At what age should children start to learn to play an instrument?
In part this depends on the instrument; there are obvious restrictions in terms of size – small hands can’t reach the fingerings on a bassoon, for example! Hindhead Music Centre offers a carefully planned approach to the development of children’s musical abilities. We take the view that there is nothing much that can or should be done in the way of formal musical training until about the age of three, though of course children should listen to as much music as they like before then!
Our term-long Mini-Music classes for four to seven year olds allow children to have a go at instruments in perfectly balanced reduced sizes, helping establish which instrument a child is drawn towards playing, and more often than not, this is same instrument that our tutor suspects they will have the greatest aptitude for. Starting formal lessons depends upon the nature of that instrument, which is something we can discuss with parents.
The violin and cello are both available in perfectly balanced reduced sizes, so small hands don’t lead to bad habits stretching to reach the correct fingering; children as young as three can learn on a sixteenth-sized violin following the Suzuki method. However, this requires considerable effort on the part of a parent, who must sit in on the lessons, listen carefully to what is said, taking notes and then ensuring that their child practises every day. Our view is that it is far better (and cheaper!) to start at about five or six, when the child him- or herself will have more motivation.
We recommend that children who are thinking of playing the viola start on the violin, and transfer later to the bigger instrument, for reasons of size and repertoire.
While it can be fun for youngsters to pick out a tune on a piano, there are no small-sized versions of the instrument, and small hands cannot reach without contortions, so our view is that is far better to wait until the fingers are able to cope comfortably; six is a good age to begin to play the piano with structured tuition. While some teachers take children from as young as three, we find that in order to overcome some of the physical difficulties of small hands, bad habits can arise which may be difficult to correct as the hands grow. Most children will learn more quickly one their physique is not holding them back.
The harp is similar to the piano, in that the fingers need to be able to reach the strings without contortion, so six is also a good age for harpists to begin learning.
Playing a wind instrument depends not only on hand size, but breath control. Teeth play also a part, as it is not easy to play any wind or brass instrument if you have no front teeth! Breath control is obviously very important for all wind players. It all begins in the lungs, so learning what we call ‘diaphragm breathing’ is the first essential. This means using the lower region of your lungs and not just gulping air and half-filling them and raising your shoulders. The air then has to be released correctly from the mouth. This is called embouchure, and enables learners to make a beautiful sound. In addition to this, there is also finger technique to master.
The clarinet is probably the easiest wind instrument to start when young; we suggest at eight years old, if the child’s arms are long enough to allow fingers to cover all the keys.

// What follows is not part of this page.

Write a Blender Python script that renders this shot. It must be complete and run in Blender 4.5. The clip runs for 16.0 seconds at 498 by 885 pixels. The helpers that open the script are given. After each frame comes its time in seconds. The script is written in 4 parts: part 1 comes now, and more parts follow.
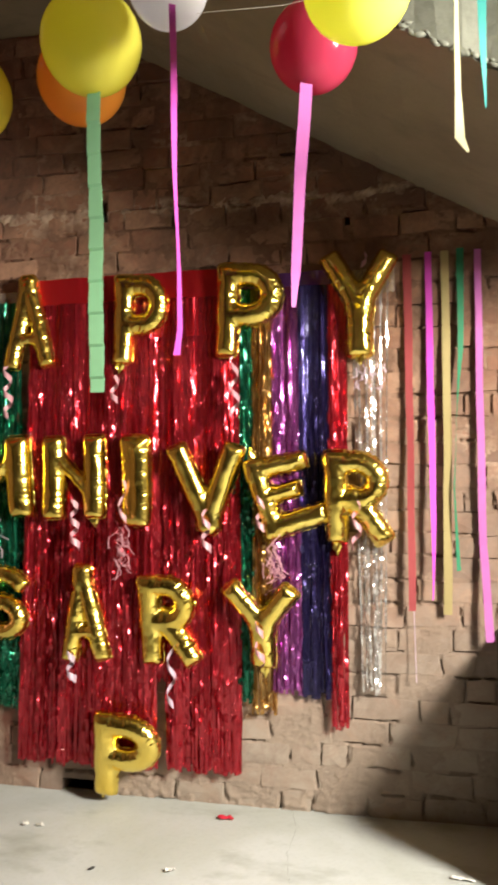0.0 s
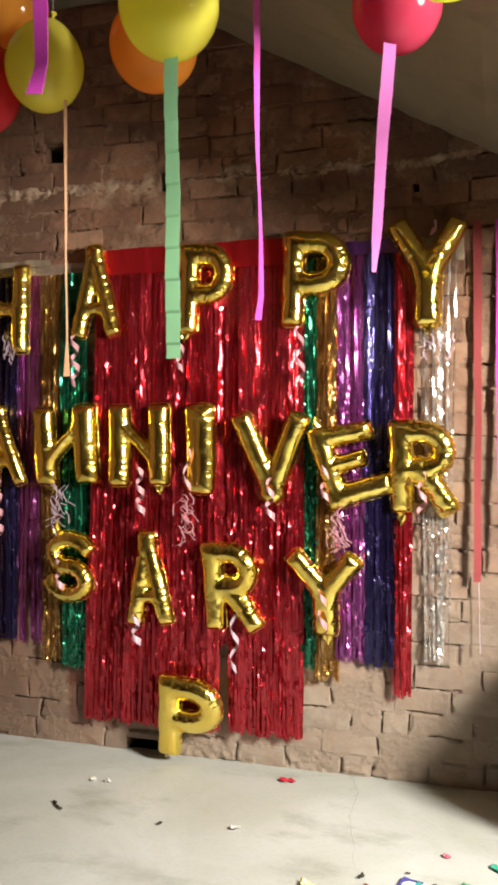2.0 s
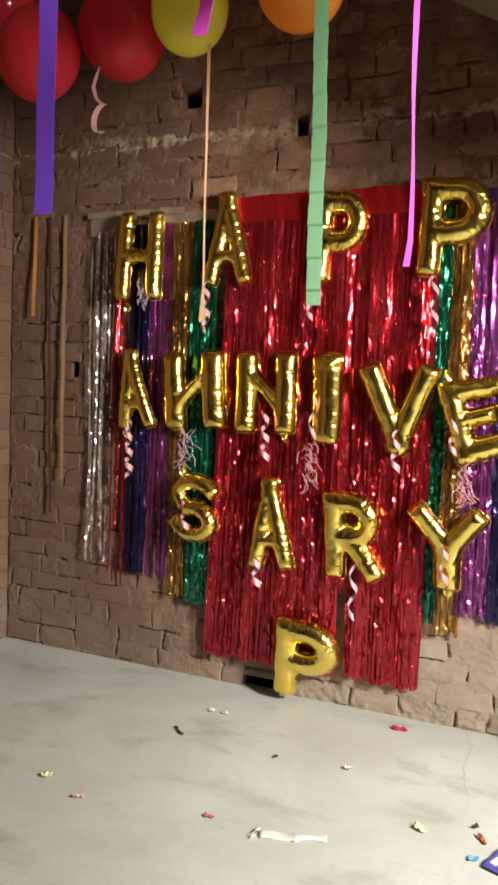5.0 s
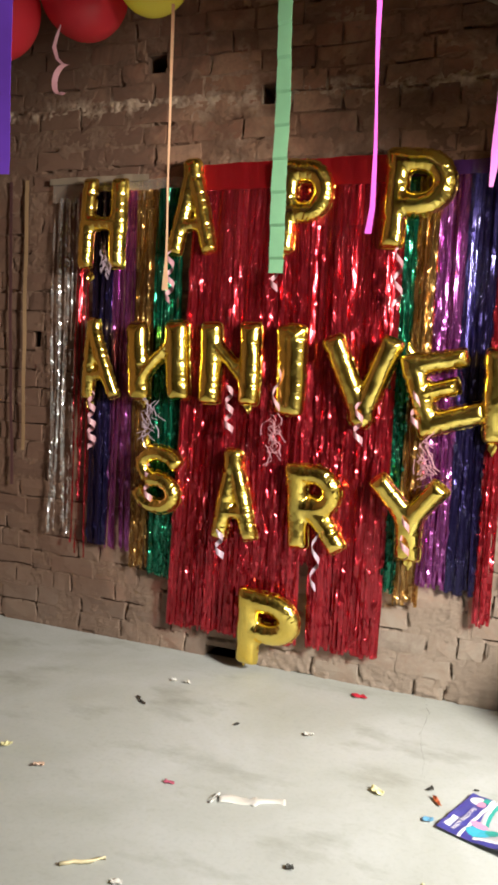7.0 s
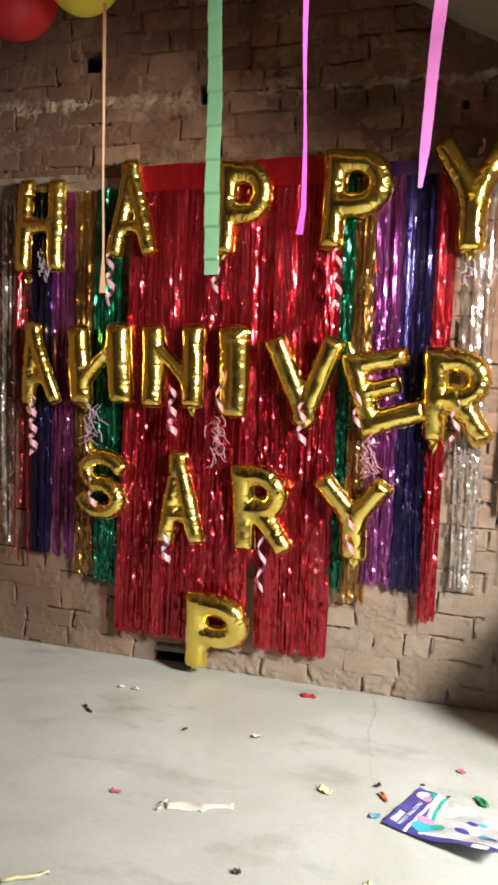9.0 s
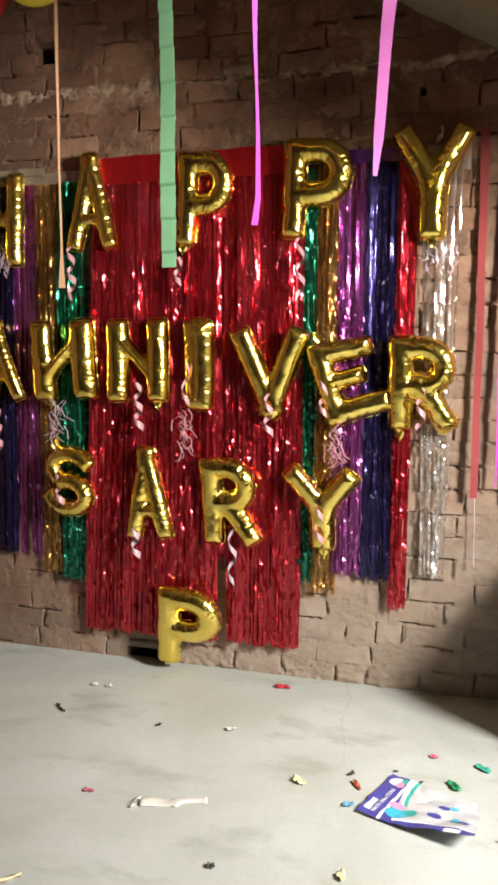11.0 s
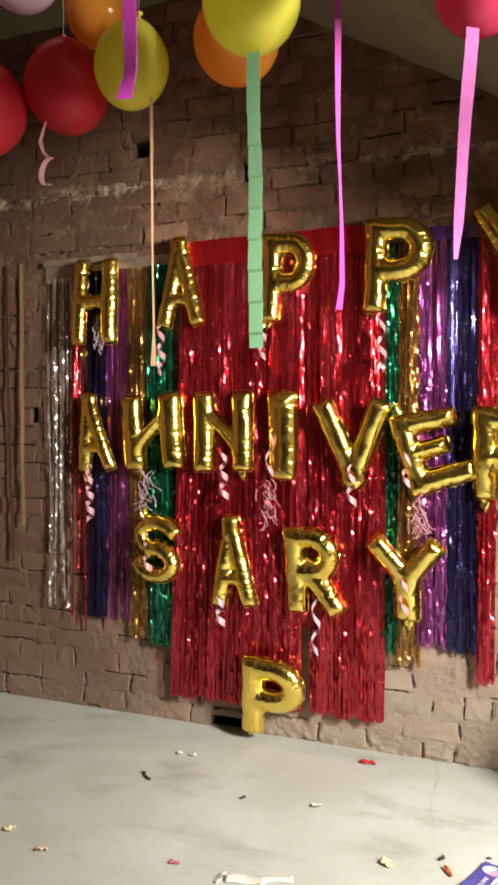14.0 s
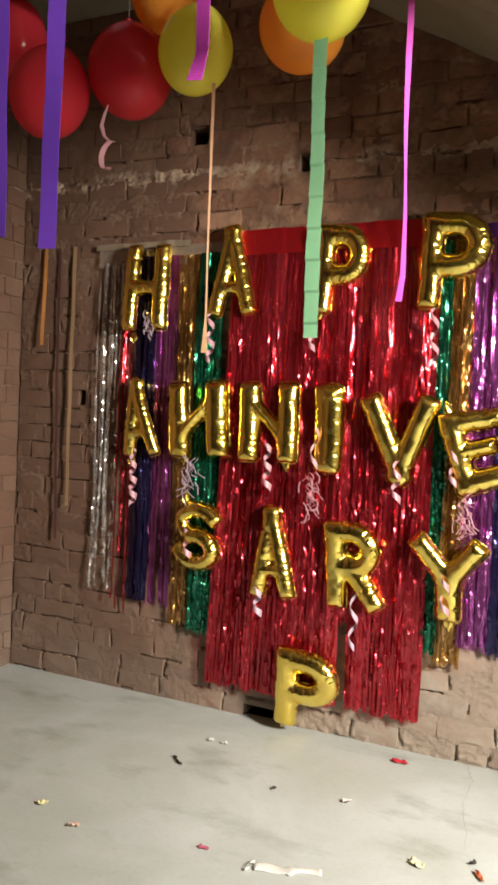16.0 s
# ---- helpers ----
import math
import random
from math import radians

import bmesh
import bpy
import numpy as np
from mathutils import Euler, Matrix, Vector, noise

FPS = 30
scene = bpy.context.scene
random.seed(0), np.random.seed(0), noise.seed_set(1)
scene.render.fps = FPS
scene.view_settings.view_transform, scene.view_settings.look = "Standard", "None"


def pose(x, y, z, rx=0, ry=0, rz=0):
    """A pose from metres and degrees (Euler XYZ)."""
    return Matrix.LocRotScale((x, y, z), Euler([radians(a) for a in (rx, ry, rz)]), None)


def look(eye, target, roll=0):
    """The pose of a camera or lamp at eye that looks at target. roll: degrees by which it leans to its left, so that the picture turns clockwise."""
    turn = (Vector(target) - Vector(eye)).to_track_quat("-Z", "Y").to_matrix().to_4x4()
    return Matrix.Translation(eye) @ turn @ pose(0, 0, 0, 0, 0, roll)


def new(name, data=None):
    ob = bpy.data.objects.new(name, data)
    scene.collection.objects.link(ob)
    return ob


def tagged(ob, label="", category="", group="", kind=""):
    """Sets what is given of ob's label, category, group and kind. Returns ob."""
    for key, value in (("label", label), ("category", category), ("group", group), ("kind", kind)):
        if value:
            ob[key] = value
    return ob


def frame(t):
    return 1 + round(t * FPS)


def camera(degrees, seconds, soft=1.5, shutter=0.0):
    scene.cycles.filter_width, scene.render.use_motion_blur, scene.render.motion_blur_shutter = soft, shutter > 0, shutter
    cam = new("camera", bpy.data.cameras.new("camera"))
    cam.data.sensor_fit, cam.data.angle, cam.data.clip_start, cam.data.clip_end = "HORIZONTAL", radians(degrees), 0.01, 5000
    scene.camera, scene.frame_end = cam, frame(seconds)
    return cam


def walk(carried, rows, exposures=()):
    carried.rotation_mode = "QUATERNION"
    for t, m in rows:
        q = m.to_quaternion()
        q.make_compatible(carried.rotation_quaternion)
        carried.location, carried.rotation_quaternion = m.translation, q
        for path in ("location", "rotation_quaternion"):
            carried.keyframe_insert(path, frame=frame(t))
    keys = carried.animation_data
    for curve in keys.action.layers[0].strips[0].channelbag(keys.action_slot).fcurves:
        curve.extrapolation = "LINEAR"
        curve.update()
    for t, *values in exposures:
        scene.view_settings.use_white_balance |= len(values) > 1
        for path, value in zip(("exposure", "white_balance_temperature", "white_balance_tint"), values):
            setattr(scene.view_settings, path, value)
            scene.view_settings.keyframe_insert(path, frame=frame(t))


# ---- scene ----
cam = camera(36.0, 16.0, soft=3.0, shutter=0.5)
PATH = [
    (0, (0.067, 0.05, 1.293), (-0.365, 2.002, 1.353), -0.6),
    (0.5, (0.045, 0.049, 1.285), (-0.46, 1.984, 1.307), -0.9),
    (1, (0.023, 0.034, 1.28), (-0.479, 1.97, 1.292), -0.9),
    (1.5, (0.012, 0.035, 1.274), (-0.5, 1.969, 1.273), -0.6),
    (2, (-0.014, 0.018, 1.269), (-0.552, 1.945, 1.266), -0.0),
    (2.5, (-0.031, 0.004, 1.265), (-0.642, 1.908, 1.253), 0.8),
    (3, (-0.04, -0.003, 1.263), (-0.698, 1.885, 1.237), 0.3),
    (3.5, (-0.054, -0.021, 1.26), (-0.733, 1.86, 1.225), 0.1),
    (4, (-0.069, -0.025, 1.263), (-0.814, 1.83, 1.201), 0.8),
    (6.5, (-0.083, -0.026, 1.226), (-0.864, 1.805, 1.032), 2.8),
    (7, (-0.064, -0.015, 1.228), (-0.777, 1.844, 1.043), 2.6),
    (7.5, (-0.059, -0.009, 1.226), (-0.76, 1.856, 1.046), 2.8),
    (8, (-0.058, -0.005, 1.225), (-0.746, 1.864, 1.04), 2.8),
    (8.5, (-0.044, 0.0, 1.227), (-0.693, 1.884, 1.05), 2.0),
    (9, (-0.029, 0.009, 1.232), (-0.631, 1.908, 1.054), 1.7),
    (11.5, (0.02, 0.035, 1.237), (-0.493, 1.958, 1.04), -0.5),
    (12, (0.039, 0.039, 1.243), (-0.445, 1.973, 1.082), -1.2),
    (12.5, (0.036, 0.018, 1.257), (-0.51, 1.939, 1.148), -1.0),
    (13, (0.006, -0.008, 1.266), (-0.676, 1.87, 1.183), -0.8),
    (13.5, (0.003, -0.024, 1.274), (-0.721, 1.839, 1.235), -0.5),
    (14, (0.002, -0.028, 1.273), (-0.738, 1.829, 1.233), -0.1),
    (14.5, (-0.013, -0.032, 1.272), (-0.784, 1.813, 1.225), 1.1),
    (15, (-0.021, -0.032, 1.266), (-0.822, 1.799, 1.199), 1.7),
    (15.5, (-0.025, -0.033, 1.265), (-0.829, 1.797, 1.193), 2.0),
    (16, (-0.031, -0.033, 1.259), (-0.859, 1.786, 1.201), 2.5),
]
EXPOSURES = [(0, 0.14, 6800, 10), (1, 0.13, 6800, 10), (2.5, 0.08, 6800, 10), (4, 0.05, 6750, 10), (6.5, 0.0, 6500, 10), (9, -0.05, 6500, 10), (11.5, -0.08, 6500, 10), (12.5, 0.0, 6650, 10), (13.5, 0.06, 6800, 10), (16, 0.05, 6700, 10)]
walk(cam, [(t, look(eye, target, roll)) for t, eye, target, roll in PATH], EXPOSURES)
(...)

It is less easy to make a sound on the flute, and the embouchure can take longer to master, but it is possible to have a curved headjoint fitted which returns on itself so that the stretch is not impossible for short arms. Again, eight years old is the earliest we would recommend when beginning to learn too play the flute.
Due to tricky breath control – you have to learn to exhale before inhaling – it is not advisable to begin to play the oboe until 10 or 11 years old.

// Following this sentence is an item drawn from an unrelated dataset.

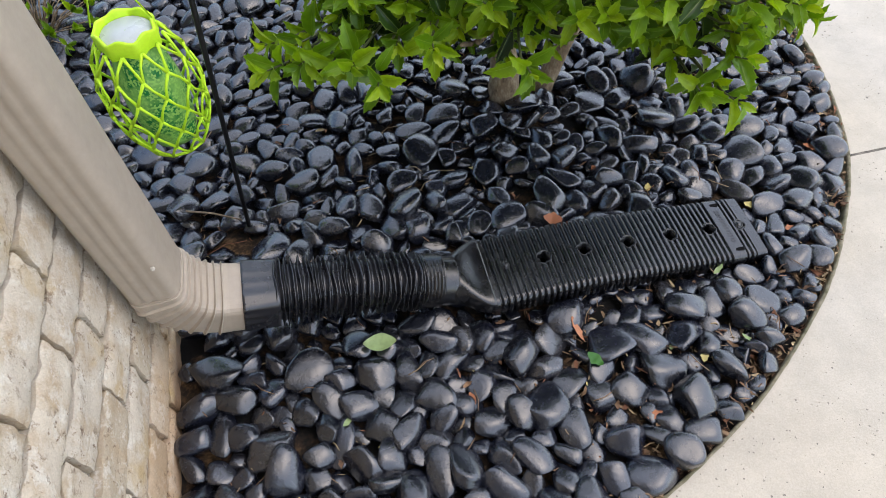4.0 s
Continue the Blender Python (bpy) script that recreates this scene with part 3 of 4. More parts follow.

Brass instruments have similar requirements to woodwind instruments. The cornet is often considered easier than the trumpet to play, in that it is slightly smaller and therefore lighter to hold. The trombone inevitably requires longer arms and plenty of puff!
The horn – one of the most beautiful wind instruments – requires good lungs, and a certain musical ear. It is heavy to hold for the very young, so again, the earliest age we would recommend is eight or nine years old.
Drums are great for children with good rhythmic sense, but bear in mind that they are not popular with the neighbours unless you have sound insulation!
As well as choral and group singing, we offer singing lessons and voice training. No age is too young to begin singing!
Buying an Instrument
Once the choice of instrument is made, we come to how to acquire one for daily practice. We often see advertisements saying ‘Instrument for sale, would suit a beginner’. The instrument must be in good working order and make a sound which the player will enjoy, as well as being the best possible instrument to produce the best possible results, so buy one which covers these requirements. It may be a good idea to hire an instrument to begin with, so that you don’t fork out a great deal of money until you are sure that your child enjoys playing it.
Some instruments – for example, violins and cellos – improve with age, as the wood mellows. On the other hand instruments with a greater number of mechanical parts are likely to wear out with age. If possible, seek the advice of a teacher or a musician who plays the instrument in question; there can be hidden pitfalls of which the uninitiated may be unaware.
It is advisable to have a piano checked for pitch, as some old pianos may not be able to be brought up to concert pitch, and a child’s ear needs to be trained to play in tune.